Are you an admirer of French logic? Maurice Henry, a former modern painter, gives you a splendid example in the first page of the collection. Picasso’s paintings prove, he reasons, that when looking at a beautiful girl Picasso sees a monster. Consequently, by having a monster as a model, Picasso will be able to produce a painting of a beautiful girl. (By the way, Picasso’s longing to see himself surrounded by monsters is so genuine that all his loves, including the present one, have been most attractive young women.)

Do you want another example of typically French delicacy? In the other cartoon on the front page, by Bellus, we see a painter painting a nude of a young girl who is too bashful to take off her clothes. The painter respects her feelings by tactfully peeking into her dress.

Are you interested in French inventiveness? See Perodin’s cartoon of the girl wearing a mask on her back. Every dress designer, looking at it, will blush—with envy, I hope.
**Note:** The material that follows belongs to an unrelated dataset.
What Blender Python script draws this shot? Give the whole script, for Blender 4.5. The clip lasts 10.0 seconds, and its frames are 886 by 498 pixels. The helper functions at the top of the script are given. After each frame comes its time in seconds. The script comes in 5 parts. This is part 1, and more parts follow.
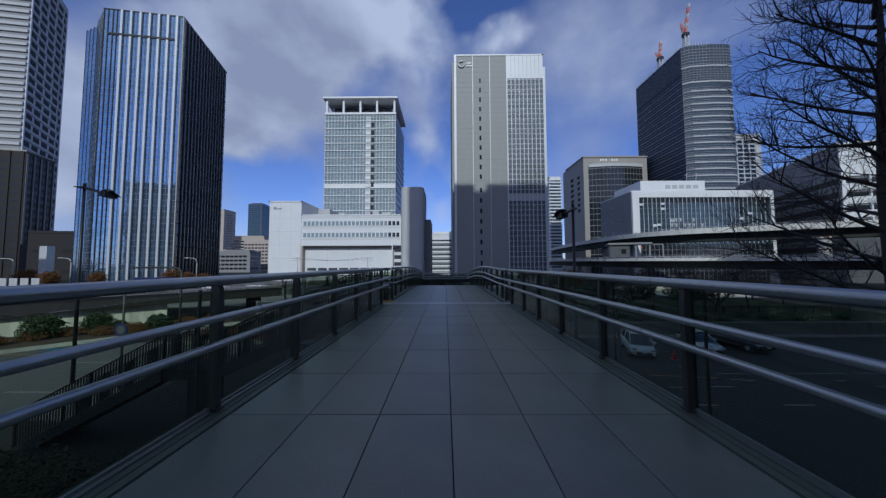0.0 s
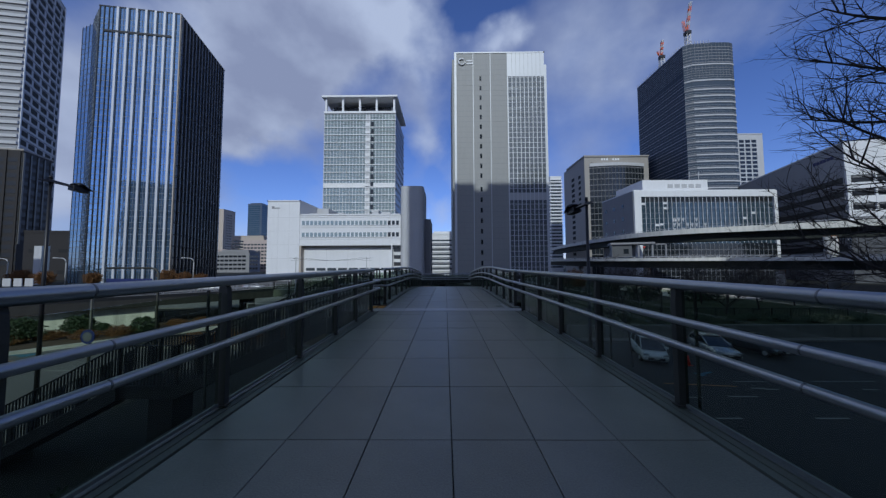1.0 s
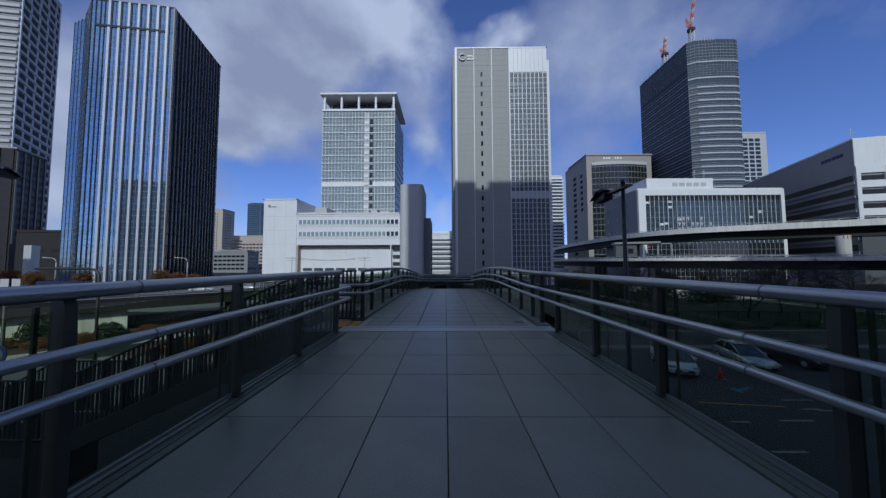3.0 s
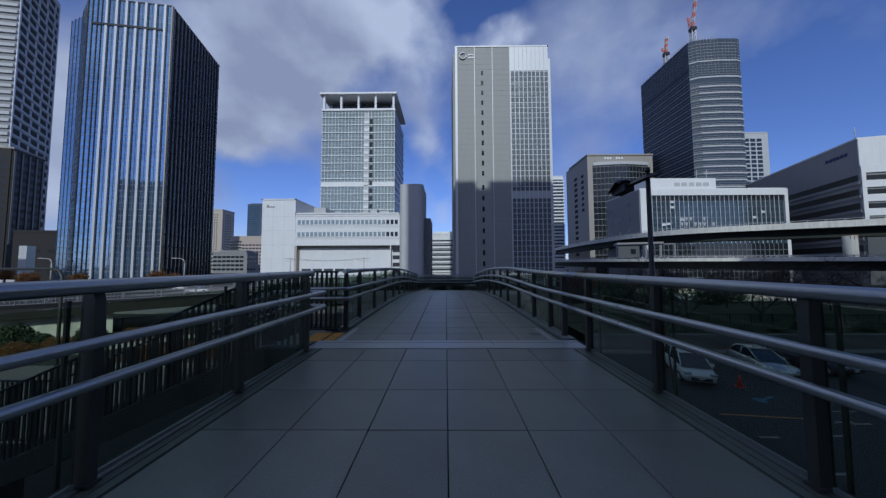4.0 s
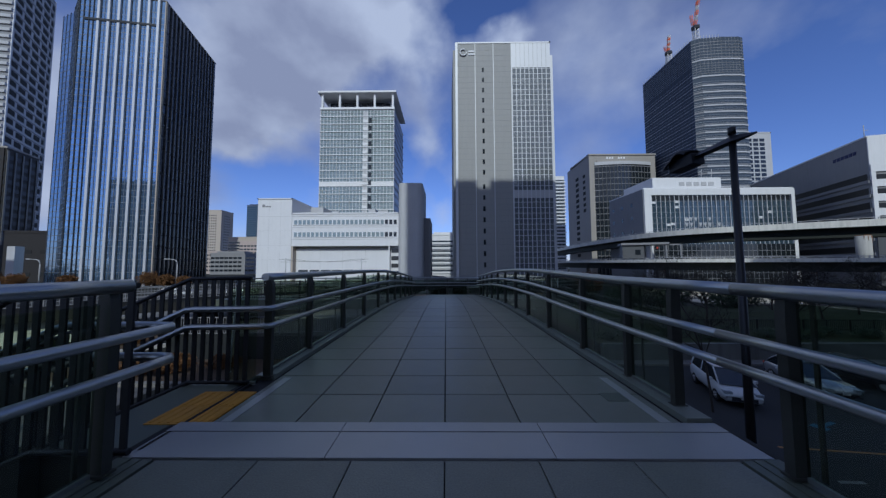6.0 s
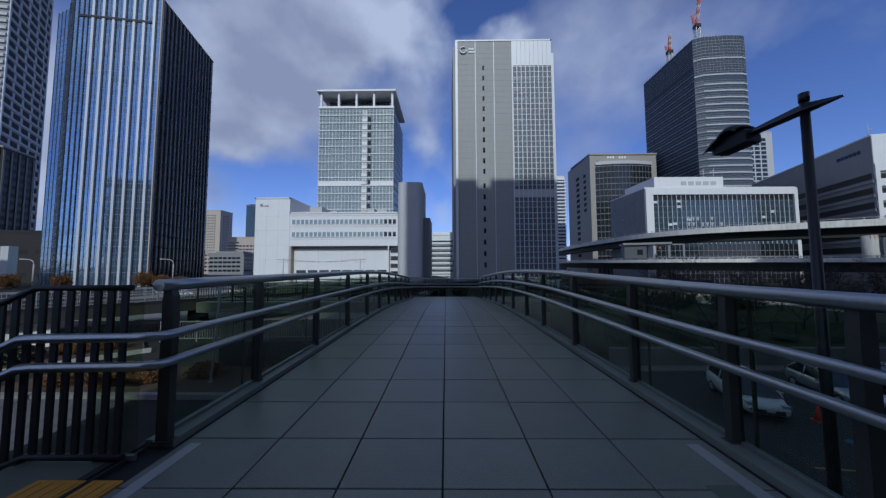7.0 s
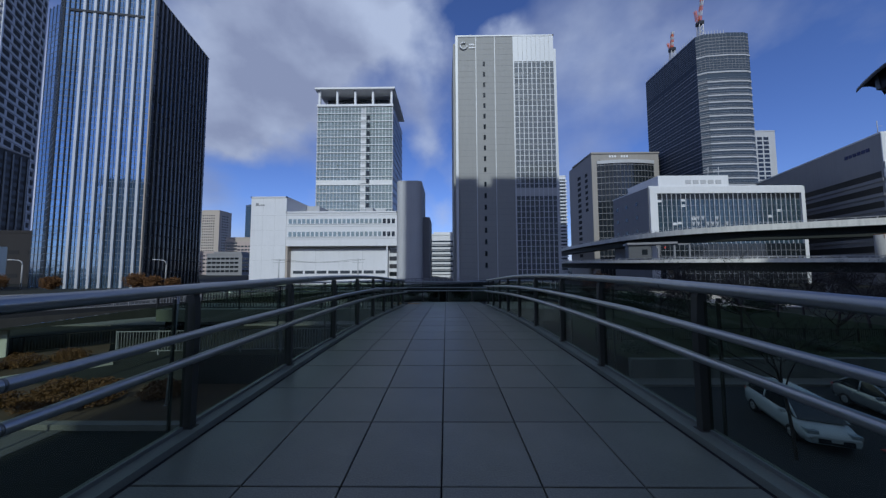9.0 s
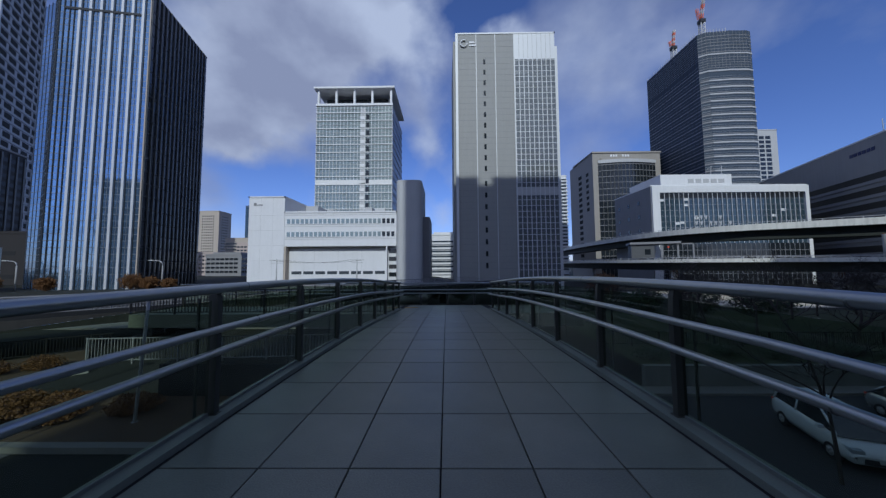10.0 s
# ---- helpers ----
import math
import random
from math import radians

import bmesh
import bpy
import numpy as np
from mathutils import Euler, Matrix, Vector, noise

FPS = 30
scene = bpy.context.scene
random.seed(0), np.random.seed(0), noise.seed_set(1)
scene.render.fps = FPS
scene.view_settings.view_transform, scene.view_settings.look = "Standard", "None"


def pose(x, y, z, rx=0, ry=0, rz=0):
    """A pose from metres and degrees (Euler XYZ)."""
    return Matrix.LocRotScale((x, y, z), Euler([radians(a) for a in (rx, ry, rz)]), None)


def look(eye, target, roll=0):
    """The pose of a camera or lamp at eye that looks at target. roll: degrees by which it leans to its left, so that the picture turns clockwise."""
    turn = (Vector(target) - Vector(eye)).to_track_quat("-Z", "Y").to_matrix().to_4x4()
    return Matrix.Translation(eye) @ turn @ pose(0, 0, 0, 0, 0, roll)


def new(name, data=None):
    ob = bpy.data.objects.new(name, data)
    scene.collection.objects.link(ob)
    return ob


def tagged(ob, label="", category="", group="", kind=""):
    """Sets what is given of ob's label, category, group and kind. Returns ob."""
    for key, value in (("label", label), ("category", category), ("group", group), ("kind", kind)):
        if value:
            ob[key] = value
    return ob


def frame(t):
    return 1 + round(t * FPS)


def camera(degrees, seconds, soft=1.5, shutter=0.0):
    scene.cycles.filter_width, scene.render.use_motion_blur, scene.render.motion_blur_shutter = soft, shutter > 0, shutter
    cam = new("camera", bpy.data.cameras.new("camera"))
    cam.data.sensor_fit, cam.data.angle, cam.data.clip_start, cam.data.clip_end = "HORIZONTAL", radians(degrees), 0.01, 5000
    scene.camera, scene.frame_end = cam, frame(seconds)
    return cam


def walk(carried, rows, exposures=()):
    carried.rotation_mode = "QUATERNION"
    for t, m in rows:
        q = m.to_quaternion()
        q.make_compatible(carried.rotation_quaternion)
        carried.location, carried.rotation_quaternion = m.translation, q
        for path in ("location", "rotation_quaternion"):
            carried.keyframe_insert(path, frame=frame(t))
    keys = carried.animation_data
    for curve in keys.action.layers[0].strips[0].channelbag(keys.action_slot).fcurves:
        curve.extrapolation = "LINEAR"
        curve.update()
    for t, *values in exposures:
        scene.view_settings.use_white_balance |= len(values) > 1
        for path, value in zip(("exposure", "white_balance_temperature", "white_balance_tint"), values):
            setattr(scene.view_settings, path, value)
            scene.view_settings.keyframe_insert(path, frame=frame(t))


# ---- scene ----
cam = camera(112.8, 10.0, 1.35)
PATH = [
    (0, (-0.045, -0.514, 1.515), (-0.059, 1.484, 1.622), -0.2),
    (0.5, (-0.045, 0.13, 1.516), (-0.059, 2.127, 1.623), -0.2),
    (1, (-0.042, 0.772, 1.523), (-0.057, 2.769, 1.63), -0.2),
    (1.5, (-0.045, 1.404, 1.533), (-0.061, 3.401, 1.638), -0.2),
    (2, (-0.022, 2.034, 1.535), (-0.039, 4.031, 1.641), -0.2),
    (2.5, (-0.013, 2.664, 1.532), (-0.03, 4.661, 1.638), -0.2),
    (4, (-0.01, 4.443, 1.496), (-0.029, 6.439, 1.608), -0.2),
    (4.5, (-0.004, 5.051, 1.5), (-0.024, 7.047, 1.613), -0.2),
    (5, (0.012, 5.655, 1.515), (-0.007, 7.651, 1.628), -0.2),
    (5.5, (0.011, 6.306, 1.5), (-0.009, 8.302, 1.617), -0.2),
    (7, (0.023, 8.146, 1.514), (0.004, 10.142, 1.634), -0.2),
    (7.5, (0.025, 8.713, 1.534), (0.005, 10.71, 1.654), -0.2),
    (8, (0.024, 9.275, 1.545), (0.005, 11.271, 1.666), -0.2),
    (8.5, (0.024, 9.849, 1.552), (0.004, 11.845, 1.674), -0.2),
    (9, (0.033, 10.444, 1.558), (0.013, 12.44, 1.68), -0.25),
    (9.5, (0.039, 11.066, 1.559), (0.019, 13.062, 1.683), -0.3),
    (10, (0.044, 11.697, 1.567), (0.022, 13.693, 1.691), -0.35),
]
walk(cam, [(t, look(e, g, r)) for t, e, g, r in PATH], [(0, 0.0, 5600, 1), (10, 0.0, 5600, 1)])

# ---- world and light ----
SUN_ELEV = 33.0
GROUND = -5.8
world = bpy.data.worlds.new("world")
scene.world = world
world.use_nodes = True
wn, wl = world.node_tree.nodes, world.node_tree.links
wn.clear()
w_out = wn.new("ShaderNodeOutputWorld")
w_bg = wn.new("ShaderNodeBackground")
w_sky = wn.new("ShaderNodeTexSky")
w_sky.sky_type = "NISHITA"
w_sky.sun_disc = False
w_sky.sun_elevation = radians(SUN_ELEV)
w_sky.sun_rotation = radians(180)
w_sky.air_density, w_sky.dust_density, w_sky.ozone_density = 1.0, 0.4, 3.0
w_bg.inputs["Strength"].default_value = 0.085
# clouds: soft noise over the sky dome, flattened towards the horizon
w_co = wn.new("ShaderNodeTexCoord")
w_map = wn.new("ShaderNodeMapping")
w_map.inputs["Scale"].default_value = (1.0, 1.0, 1.35)
w_map.inputs["Location"].default_value = (0.30, 0.1, 0.35)
w_n1 = wn.new("ShaderNodeTexNoise")
w_n1.inputs["Scale"].default_value = 2.9
w_n1.inputs["Detail"].default_value = 7
w_n1.inputs["Roughness"].default_value = 0.52
w_n1.inputs["Distortion"].default_value = 0.12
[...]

The spiritual climate is French, but how about the scene? When we look at The Best Cartoons from Punch we actually see England. We watch its strange inhabitants at breakfast table or at a cocktail party We laugh at the austerity or at life in decrepit castles. The New Yorker’s 25 Anniversary Album reflects the change in American life from the flapper era to the era of the society hostess.
But this collection of the French cartoons reflects little of the French scene, of its typical characters and situations. It is as if the artists closed their eyes on the surrounding reality, with its crises and privations. Unlike their predecessors they don’t comment—they are too fed up. From this impossible world they escape into a world where everything is possible, a world they create on a small piece of paper. Strangely enough, it is a place which we are immediately at home—Maybe because the concierges, bicycle riders, and other classical ingredients of the French cartoon lore are absent.
It is very French today not to be very French. As I said before—France is full of contradiction.